Un jeu ludique et pédagogique

Christian Olry, 47 ans, alias Captain labry, apprécie également le jeu pour son aspect ludique et pédagogique. "J’aime ce que Virtual Regatta m’apporte intellectuellement. Avant, je ne savais pas ce qu’était un anticyclone, maintenant je sais lire une carte météo", se réjouit le Parisien, qui vient tout juste d’entamer son quatrième Vendée Globe. "C’est très stimulant."
 

Christian Olry joue à Virtual Regatta sur son ordinateur, depuis sa maison.

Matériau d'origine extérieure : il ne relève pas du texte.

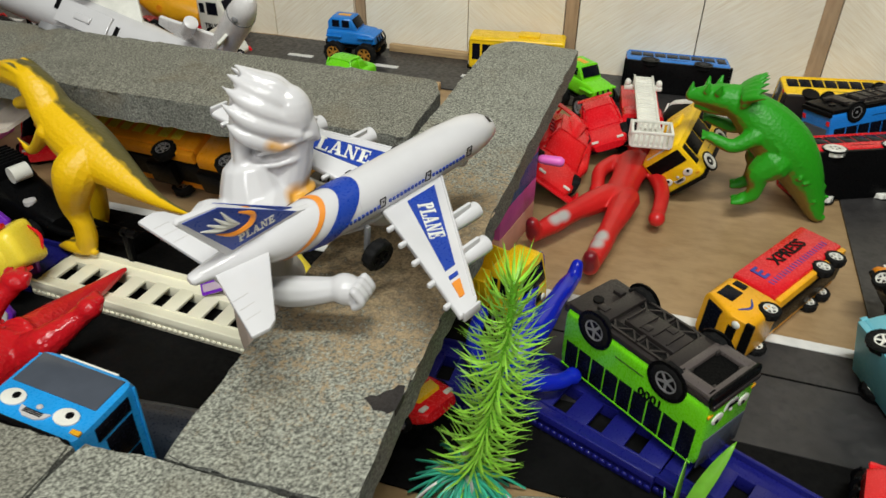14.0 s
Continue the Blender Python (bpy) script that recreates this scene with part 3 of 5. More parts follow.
def white_figure():
    bits = [limb((-0.090, 0.041, 0.004, 0.0078), (-0.091, 0.042, 0.016, 0.0080), (-0.091, 0.044, 0.034, 0.0105), (-0.087, 0.045, 0.056, 0.0092), (-0.086, 0.046, 0.078, 0.0125), (-0.086, 0.047, 0.105, 0.0130)),
            limb((-0.076, 0.056, 0.004, 0.0076), (-0.077, 0.057, 0.016, 0.0078), (-0.079, 0.058, 0.034, 0.0100), (-0.077, 0.057, 0.056, 0.0088), (-0.078, 0.056, 0.078, 0.0120), (-0.080, 0.054, 0.105, 0.0125)),
            limb((-0.092, 0.038, 0.005, 0.007), (-0.080, 0.030, 0.004, 0.006)), limb((-0.072, 0.056, 0.005, 0.007), (-0.062, 0.046, 0.004, 0.006)),
            limb((-0.086, 0.050, 0.104, 0.015), (-0.084, 0.049, 0.122, 0.0145), (-0.080, 0.047, 0.142, 0.0165), (-0.082, 0.048, 0.157, 0.012), n=14),
            limb((-0.090, 0.030, 0.146, 0.0095), (-0.080, 0.020, 0.132, 0.0070), (-0.064, 0.021, 0.1255, 0.0054), (-0.054, 0.0225, 0.1250, 0.0066), (-0.042, 0.0245, 0.1270, 0.0058), (-0.034, 0.0255, 0.1295, 0.0046)),
            blob((-0.0315, 0.0262, 0.1290), 0.0072, 0.0062, 0.0066),
            limb((-0.080, 0.066, 0.146, 0.009), (-0.072, 0.078, 0.134, 0.008), (-0.055, 0.084, 0.128, 0.007), (-0.040, 0.086, 0.128, 0.0075))]
    for k in range(4):  # knuckles
        bits.append(limb((-0.0255, 0.0210 + 0.0033 * k, 0.1330, 0.0019), (-0.0228, 0.0214 + 0.0033 * k, 0.1285, 0.0019), (-0.0260, 0.0218 + 0.0033 * k, 0.1250, 0.0019)))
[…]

Outre l’aspect intellectuel, Christian Olry aime aussi le côté fédérateur et convivial du jeu. "Ma femme a beaucoup de cousins, et nous avons un groupe WhatsApp tous ensemble. On discute stratégie, puis on se chambre lorsque l’un de nous est à la ramasse !", ironise celui qui officie comme chasseur de tête en-dehors de son navire en pixels. Au fil des années et des courses, il a noué contact avec d’autres skippers virtuels, qu’il n’a encore jamais rencontrés dans la "vraie vie". "On s’envoie des messages à chaque course via la messagerie instantanée du jeu. On se souhaite bon courage, bon vent… On se taquine aussi, c’est vraiment très sympa !"

Vanessa Lambert, 43 ans, n’a pas honte de l’avouer : elle est pour l’instant un petit peu larguée dans la course… Et ses amis ne manquent pas de lui faire remarquer. "Si je faisais la course seule, sans être en ‘compétition’ avec mes copains, je pense que je me finirais par me lasser. Avec eux, le jeu est tout de suite plus drôle : j’ai envie de les rattraper pour leur montrer ce que je vaux vraiment !", s’amuse la Bretonne.

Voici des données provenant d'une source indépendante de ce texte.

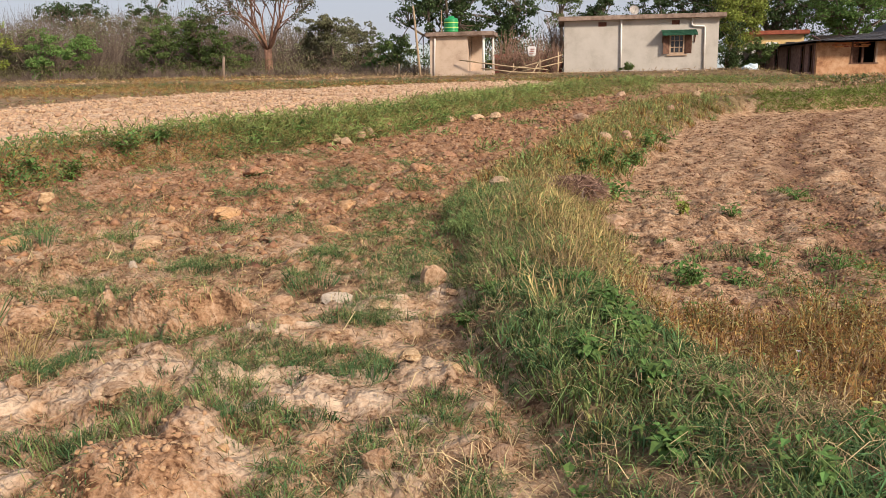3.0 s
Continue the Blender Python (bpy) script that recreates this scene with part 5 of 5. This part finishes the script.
k = R.uniform(0, 1, len(P))
sprigs("meadow_grass", P[k < .12], .22, .2, M_DRY, "straw-yellow meadow grass beyond the ploughed field", seed=30, aspect=.1)
sprigs("meadow_green", P[(k >= .12) & (k < .36)], .2, .18, M_GRASS, "yellow-green grass in the meadow", seed=31, aspect=.12)
sprigs("meadow_rust", P[k >= .4], .2, .2, M_RUST, "brown grass in the meadow", seed=32, aspect=.12)
P = scatter(R, -24, 3, 12, 46, 260, lambda x, y: np.clip(4 * pale_field(x, y - .7) * (1 - pale_field(x, y)), 0, 1) * (.6 + .4 * vnoise(x * .7, y * .7, 95)))
k = R.uniform(0, 1, len(P))
sprigs("field_edge_grass", P[k < .4], .13, .17, M_GRASS, "green grass along the ploughed field's far edge", seed=51, aspect=.12)
sprigs("field_edge_rust", P[k >= .4], .13, .17, M_RUST, "brown grass along the ploughed field's far edge", seed=52, aspect=.12)
P = scatter(R, .6, 6.5, 5.4, 27, 260, lambda x, y: (ridge_u(x, y) > 1) * (x < low_bund_x(y)) * sstep(fbm(x * .8, y * .8, 89), .1, .4) * np.interp(y, [5, 8, 12], [1, .6, .2]))
sprigs("low_field_grass", P, .05, .05, M_GRASS2, "sparse grass in the bare low field", seed=33, aspect=.1)


GRASS_LOW = [(1.22, 6.87, 0.45, 0.47), (1.79, 7.43, 0.21, 0.54), (2.46, 7.41, 0.27, 0.54), (3.72, 7.63, 0.43, 0.36), (3.68, 6.80, 0.24, 0.37), (0.95, 8.07, 0.35, 0.35), (3.15, 11.28, 0.20, 0.55), (3.86, 10.15, 0.18, 0.36), (1.88, 6.06, 0.35, 0.30), (2.54, 6.04, 0.26, 0.23), (1.42, 11.63, 0.33, 0.57), (0.49, 6.34, 0.22, 0.60), (3.16, 6.86, 0.30, 0.25)]
C = scatter(R, .3, 5, 5.2, 12, 105, lambda x, y: blobs(GRASS_LOW, x, y, 250, .5) * sstep(vnoise(x * 4, y * 4, 56), -.5, .5) + .07 * (y < 8))
k = R.uniform(0, 1, len(C))
clumped("low_clumps", C[k < .5], 22, .06, .075, M_GRASS, "green grass clumps in the bare low field", seed=109, width=.0032, lean=1.5)
clumped("low_clumps_dark", C[(k >= .5) & (k < .72)], 22, .06, .075, M_GRASS2, "dark grass clumps in the bare low field", seed=110, width=.0032, lean=1.5)
clumped("low_clumps_dry", C[k >= .72], 22, .06, .08, M_DEAD, "withered grass clumps in the bare low field", seed=111, width=.003, lean=1.4)
P = scatter(R, .5, 5.5, 5.2, 9.0, 1500, lambda x, y: (ridge_u(x, y) > .85) * (x < low_bund_x(y) - .3) * sstep(fbm(x * 1.1, y * 1.6, 76, 3) + .22 * np.exp(-((y - 6.2) / .7) ** 2), .24, .5))
k = R.uniform(0, 1, len(P))
sprigs("low_band_grass", P[k < .45], .06, .055, M_GRASS, "low green weeds at the foot of the bare field", "weeds", seed=56, aspect=.1)
sprigs("low_band_leaves", P[(k >= .45) & (k < .62)], .07, .03, M_WEED, "small green leaves at the foot of the bare field", "weeds", seed=57, aspect=.5)
sprigs("low_band_rust", P[k >= .62], .07, .045, M_RUST, "brown weeds at the foot of the bare field", "weeds", seed=58, aspect=.15)


# ---- leafy weeds ----
def weed(x, y, r, h, m, label, seed, n=60, leaf=.06, name="weed"):
    rng = np.random.default_rng(seed)
    z = gz(x, y)
    w = thing(name, (x, y, z), 0, label, "weed", "leafy weeds")
    bm = bmesh.new()
    tips = []
    for k in range(9):
        a = rng.uniform(0, 6.28)
        q = r * .5 * math.sqrt(rng.uniform(.05, 1))
        e = (q * math.cos(a), q * math.sin(a), h * rng.uniform(.4, .95))
        tube([(0, 0, -.03), (e[0] * .4, e[1] * .4, e[2] * .6), e], [.005, .004, .002], 4, bm)
        tips.append(e)
    tagged(part("stem", bm, m, w), kind="stuff")
    T = np.array(tips)
    vs, fs = [], []
    for k in range(n):
        c = Vector(T[rng.integers(0, 9)] * rng.uniform(.35, 1.0)) + Vector(rng.normal(size=3) * r * .1)
        a, tilt, s = rng.uniform(0, 6.28), rng.uniform(-.5, .7), leaf * rng.uniform(.5, 1.2)
        ax, sd = Vector((math.cos(a), math.sin(a), tilt)), Vector((-math.sin(a), math.cos(a), 0))
        b = len(vs)
        vs += [c, c + ax * s * .45 + sd * s * .32 + Vector((0, 0, .12 * s)), c + ax * s - Vector((0, 0, .2 * s)), c + ax * s * .45 - sd * s * .32 + Vector((0, 0, .12 * s)), c + ax * s * .5]
        fs += [(b, b + 4, b + 1), (b + 1, b + 4, b + 2), (b, b + 3, b + 4), (b + 4, b + 3, b + 2)]
    tagged(raw("foliage", vs, fs, m, w), kind="stuff")
    return w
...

"Je jette un œil à mon bateau dès le réveil"

"C’est très convivial comme jeu, complète François Riegger, 18 ans, lui aussi Breton. C’est un petit challenge dans la famille et entre amis. Ça fait du bien de penser à autre chose durant cette période." Le lycéen reconnaît être devenu complètement mordu. "J’ai ajouté Virtual Regatta dans le menu principal de mon téléphone. Je jette un œil à mon bateau dès le réveil, et je profite des intercours au lycée pour m'assurer que tout roule normalement". Il espère finir son tour du monde dans les 50 000 premiers.
 

François profite des intercours au lycée pour vérifier que son voilier se porte bien.

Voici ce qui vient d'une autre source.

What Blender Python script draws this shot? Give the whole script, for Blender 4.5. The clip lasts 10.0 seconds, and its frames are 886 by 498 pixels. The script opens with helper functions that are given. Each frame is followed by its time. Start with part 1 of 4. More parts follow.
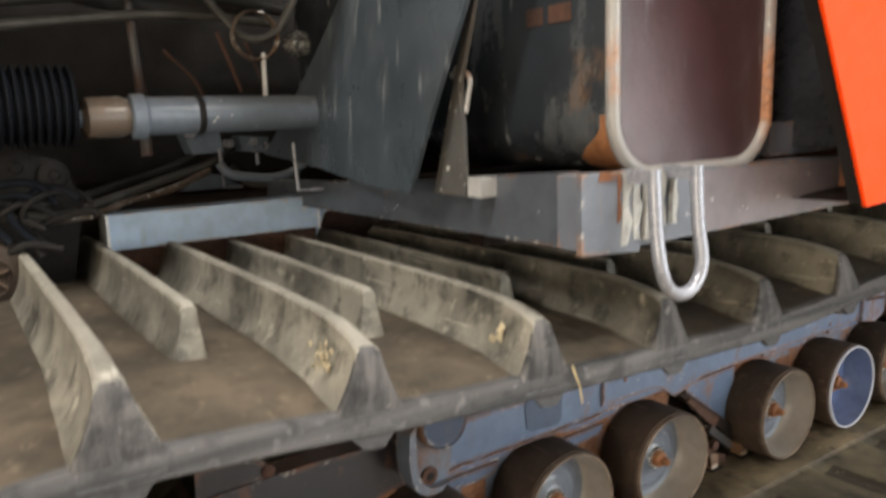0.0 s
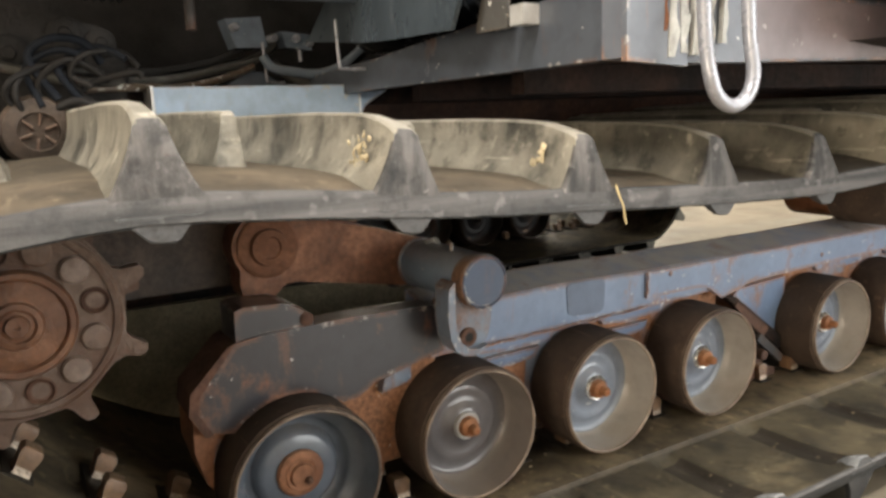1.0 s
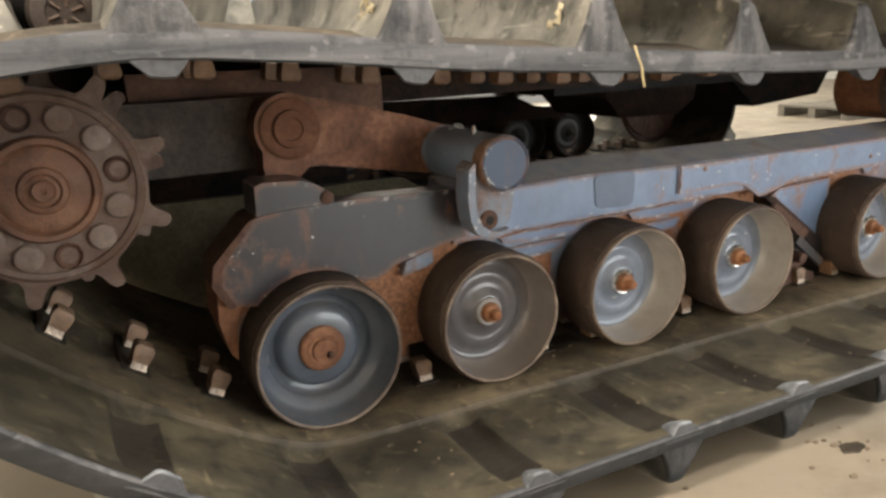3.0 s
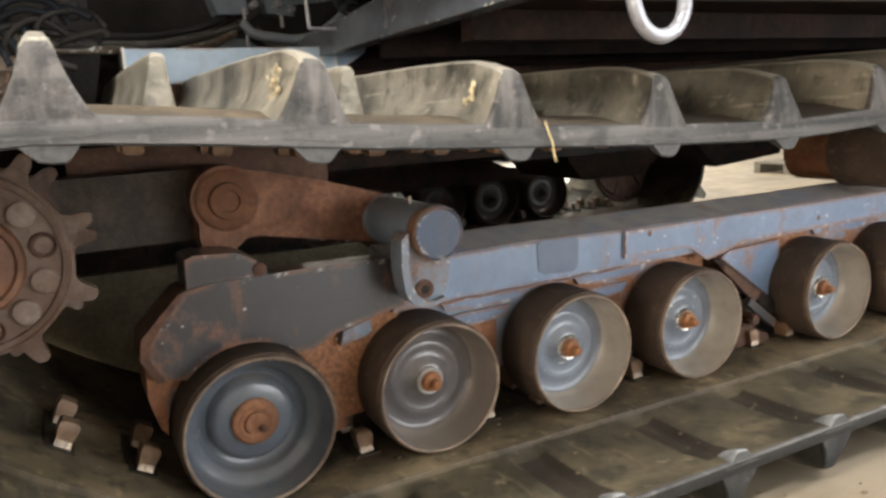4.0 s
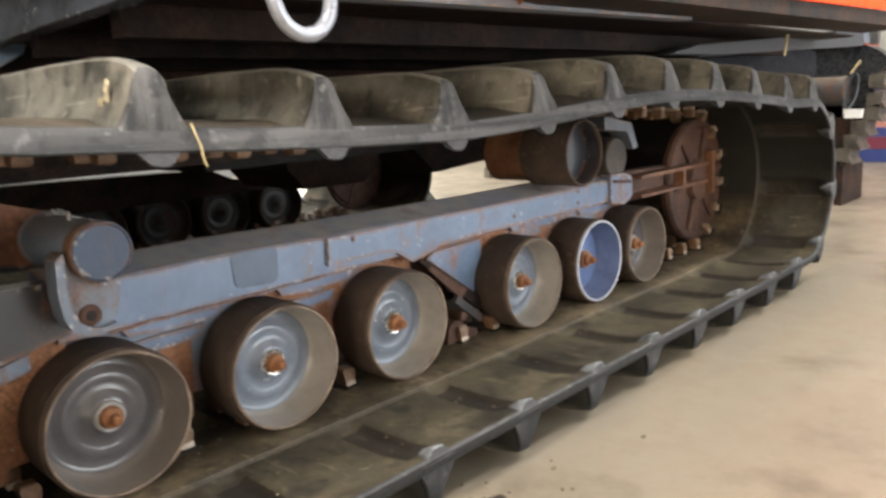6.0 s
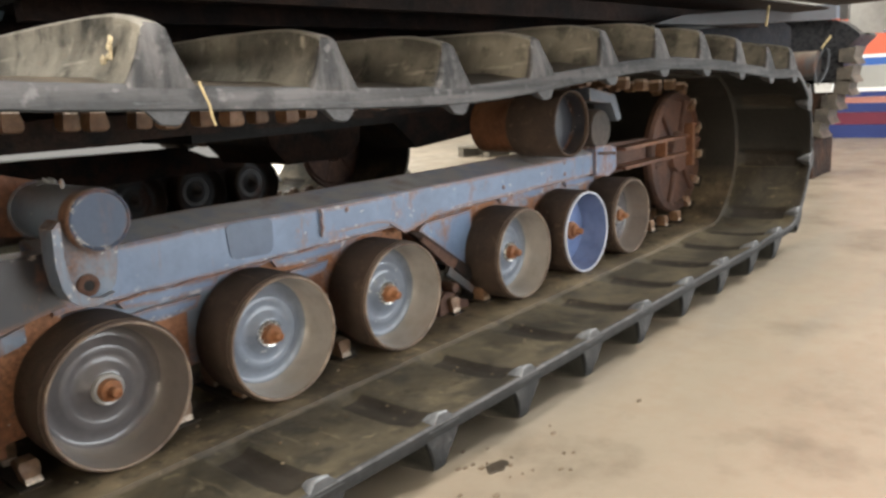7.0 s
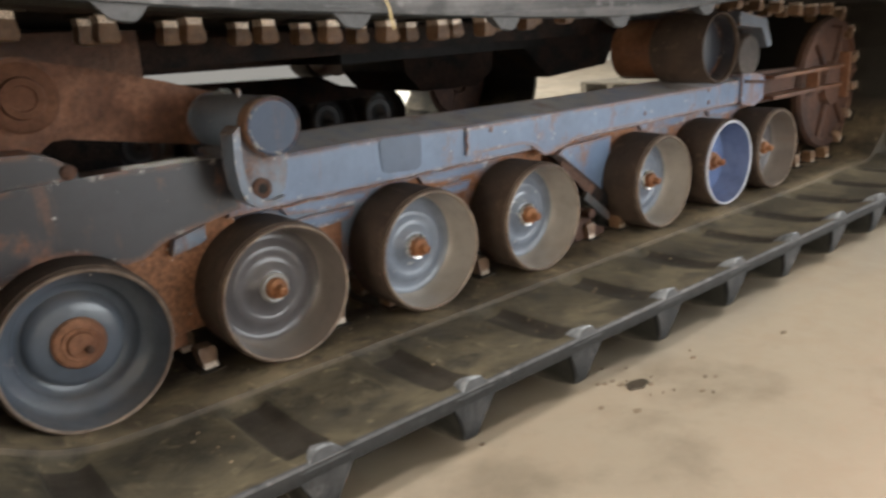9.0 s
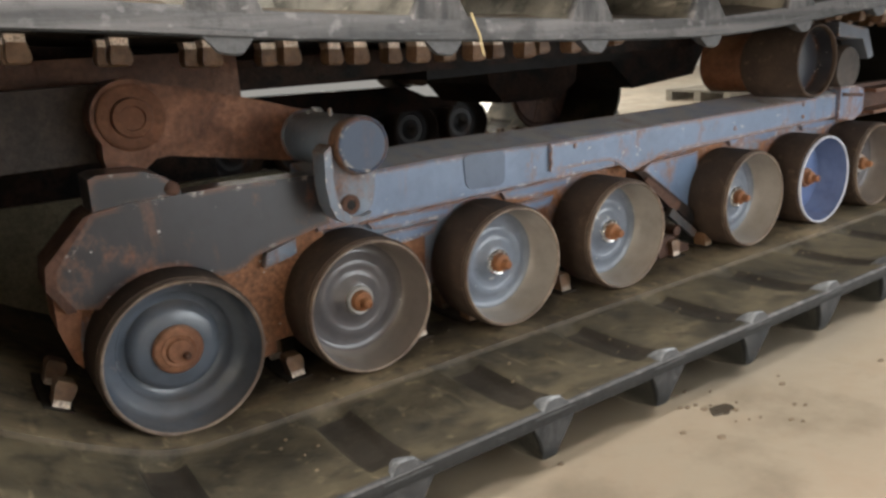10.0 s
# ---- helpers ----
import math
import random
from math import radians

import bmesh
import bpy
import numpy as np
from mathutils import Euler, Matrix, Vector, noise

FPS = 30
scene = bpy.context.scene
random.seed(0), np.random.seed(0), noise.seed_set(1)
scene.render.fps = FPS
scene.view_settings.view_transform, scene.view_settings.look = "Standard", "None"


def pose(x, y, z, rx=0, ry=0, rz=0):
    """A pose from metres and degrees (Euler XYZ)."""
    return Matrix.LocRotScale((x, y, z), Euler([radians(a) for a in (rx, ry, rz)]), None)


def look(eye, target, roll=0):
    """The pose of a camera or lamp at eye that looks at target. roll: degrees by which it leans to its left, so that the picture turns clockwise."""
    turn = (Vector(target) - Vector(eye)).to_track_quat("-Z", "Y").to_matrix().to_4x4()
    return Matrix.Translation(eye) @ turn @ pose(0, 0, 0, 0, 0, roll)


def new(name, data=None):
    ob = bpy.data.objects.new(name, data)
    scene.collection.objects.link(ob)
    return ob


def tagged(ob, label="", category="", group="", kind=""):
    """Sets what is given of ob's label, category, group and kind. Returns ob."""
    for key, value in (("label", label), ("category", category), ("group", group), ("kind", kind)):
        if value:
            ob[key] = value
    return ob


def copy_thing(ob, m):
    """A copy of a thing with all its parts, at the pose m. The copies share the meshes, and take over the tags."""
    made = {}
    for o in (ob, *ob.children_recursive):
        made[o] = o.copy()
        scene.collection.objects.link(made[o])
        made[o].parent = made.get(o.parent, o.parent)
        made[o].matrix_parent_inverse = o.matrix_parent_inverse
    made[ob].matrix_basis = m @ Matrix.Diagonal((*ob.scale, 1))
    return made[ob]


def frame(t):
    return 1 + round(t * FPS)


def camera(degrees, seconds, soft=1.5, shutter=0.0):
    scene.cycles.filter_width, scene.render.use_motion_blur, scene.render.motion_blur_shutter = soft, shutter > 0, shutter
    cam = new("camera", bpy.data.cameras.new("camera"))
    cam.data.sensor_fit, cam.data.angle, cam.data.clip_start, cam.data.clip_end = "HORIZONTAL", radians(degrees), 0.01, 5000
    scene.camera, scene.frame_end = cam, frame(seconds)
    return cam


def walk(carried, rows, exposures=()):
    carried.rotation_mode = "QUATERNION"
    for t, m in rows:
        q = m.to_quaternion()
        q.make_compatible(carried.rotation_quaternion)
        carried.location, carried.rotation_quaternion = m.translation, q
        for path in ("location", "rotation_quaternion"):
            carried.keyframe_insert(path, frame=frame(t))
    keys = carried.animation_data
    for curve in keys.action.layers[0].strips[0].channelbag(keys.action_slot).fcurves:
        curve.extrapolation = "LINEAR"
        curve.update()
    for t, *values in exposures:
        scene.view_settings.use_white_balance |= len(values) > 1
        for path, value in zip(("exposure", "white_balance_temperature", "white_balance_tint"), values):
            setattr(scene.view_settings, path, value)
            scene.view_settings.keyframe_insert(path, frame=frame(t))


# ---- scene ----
cam = camera(61.5, 10.0, soft=2.8, shutter=0.4)
PATH = [
    (0, (-0.493, -1.567, 1.486), (0.609, 0.064, 1.133), -2.0),
    (0.5, (-0.518, -1.558, 1.222), (0.524, 0.114, 0.878), -2.1),
    (1, (-0.519, -1.597, 1.134), (0.485, 0.095, 0.773), -2.1),
    (1.5, (-0.503, -1.588, 1.042), (0.475, 0.097, 0.588), -2.0),
    (2, (-0.553, -1.593, 1.017), (0.366, 0.101, 0.481), -2.1),
    (2.2, (-0.541, -1.594, 1.003), (0.349, 0.11, 0.451), -2.1),
    (3.3, (-0.429, -1.674, 0.994), (0.435, 0.063, 0.508), -2.8),
    (3.5, (-0.398, -1.685, 1.01), (0.473, 0.057, 0.558), -2.9),
    (4, (-0.333, -1.717, 1.021), (0.566, 0.03, 0.645), -3.0),
    (4.5, (-0.274, -1.746, 1.028), (0.748, -0.061, 0.686), -3.2),
    (5, (-0.244, -1.764, 1.038), (0.934, -0.177, 0.731), -3.2),
    (5.5, (-0.195, -1.767, 1.021), (1.118, -0.293, 0.7), -3.2),
    (6, (-0.146, -1.772, 0.991), (1.263, -0.403, 0.612), -3.1),
    (6.2, (-0.125, -1.779, 0.95), (1.296, -0.43, 0.552), -3.2),
    (7.3, (-0.242, -1.686, 0.956), (1.217, -0.388, 0.525), -3.4),
    (7.5, (-0.257, -1.684, 0.962), (1.191, -0.373, 0.534), -3.4),
    (8, (-0.257, -1.696, 0.984), (1.16, -0.344, 0.578), -3.4),
    (8.5, (-0.267, -1.694, 0.898), (1.094, -0.3, 0.446), -3.6),
    (9, (-0.315, -1.669, 0.901), (0.9, -0.184, 0.336), -3.6),
    (9.5, (-0.345, -1.663, 0.93), (0.745, -0.084, 0.365), -3.7),
    (10, (-0.333, -1.672, 0.939), (0.721, -0.06, 0.399), -4.0),
]
STOPS = [(0, -0.1, 6650, 10), (0.5, 0.28, 6700, 10), (1, 0.34, 6900, 10), (2, 0.3, 6900, 10), (3.4, 0.38, 6700, 10), (4.5, 0.44, 6680, 10), (6, 0.35, 6500, 10), (8, 0.29, 6450, 10), (8.5, 0.19, 6500, 10), (10, 0.12, 6450, 10)]  # the camera brightens a little under the machine
walk(cam, [(t, look(eye, target, roll)) for t, eye, target, roll in PATH], STOPS)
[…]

Mais chez les joueurs les plus expérimentés, il est crucial d’établir certaines stratégies pour espérer viser le haut du classement. "Il faut savoir perdre des places en début de course, pour en gagner par la suite, s’accordent Nicolas Gilles et Christophe Téritehau, les anciens. Pour le moment, le classement n’a pas de sens. Les gens collés à l’Afrique sont en tête alors qu’ils vont foncer tout droit dans l’anticyclone de Saint-Hélène. A partir du cap de Bonne-Espérance, au sud de l’Afrique, on aura une meilleure idée du classement, et là les choses sérieuses commenceront !"

Et le nombre de participants au jeu continue d’augmenter au fil des jours… Pour ceux qui ont raté le départ, il n’est pas trop tard pour s’y mettre. N’ayez crainte, votre bateau ne partira pas des Sables d’Olonne, mais sera hélitreuillé en plein milieu de la course. Vous avez encore une chance, pourquoi pas, de décrocher une place sur le podium.